Legend has it that for most of his writing career Gilbert's modus operandi was to pen his novels and stories on the up- and down-trains to and from work (he lived in Kent, worked around the Law Courts). For once, legend does not lie: much of his output was so created, his life neatly compartmentalised so that his legal work, his writing and his family life rarely impinged upon each other. Yet his day-job - that of a senior partner in a firm of busy Lincoln's Inn solicitors - was crucial to his creativity, time and again providing him with characters, incidents, backgrounds and, especially, plots.
During the early 1960s he was legal adviser to the government of Bahrain, an experience that surfaced in fictional form 10 years later as The Ninety-Second Tiger (1973), and in novels such as Flash Point (1974) and The Crack in the Teacup (1966) his insider knowledge of the law was enthrallingly deployed. Possibly the only experience he never adequately utilised in his fiction was that of being solicitor to the novelist Raymond Chandler, an often arduous task (Chandler then awash with alcohol and increasingly crotchety).
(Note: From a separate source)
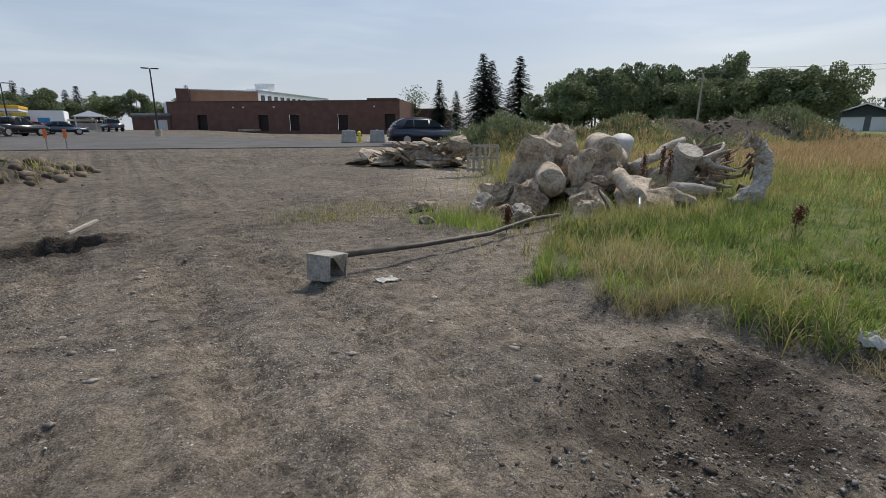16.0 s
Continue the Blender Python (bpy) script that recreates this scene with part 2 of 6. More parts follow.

In his seventies and eighties, Gilbert was still writing gripping, sharply plotted and clever entertainments, but his loyalty to his old publisher was not reciprocated. New brooms at Hodders, especially after the Headline takeover, stopped promoting him, gave his books derisory print-runs, never reprinting. A friendly editor at Robert Hale took over the novels; the small American speciality publisher Crippen & Landru his last couple of short-story collections.
Michael Gilbert was a first division writer (I suspect a first division lawyer too) whose canon contains some of the finest and most readable - and re-readable - novels and stories of the past 60 years.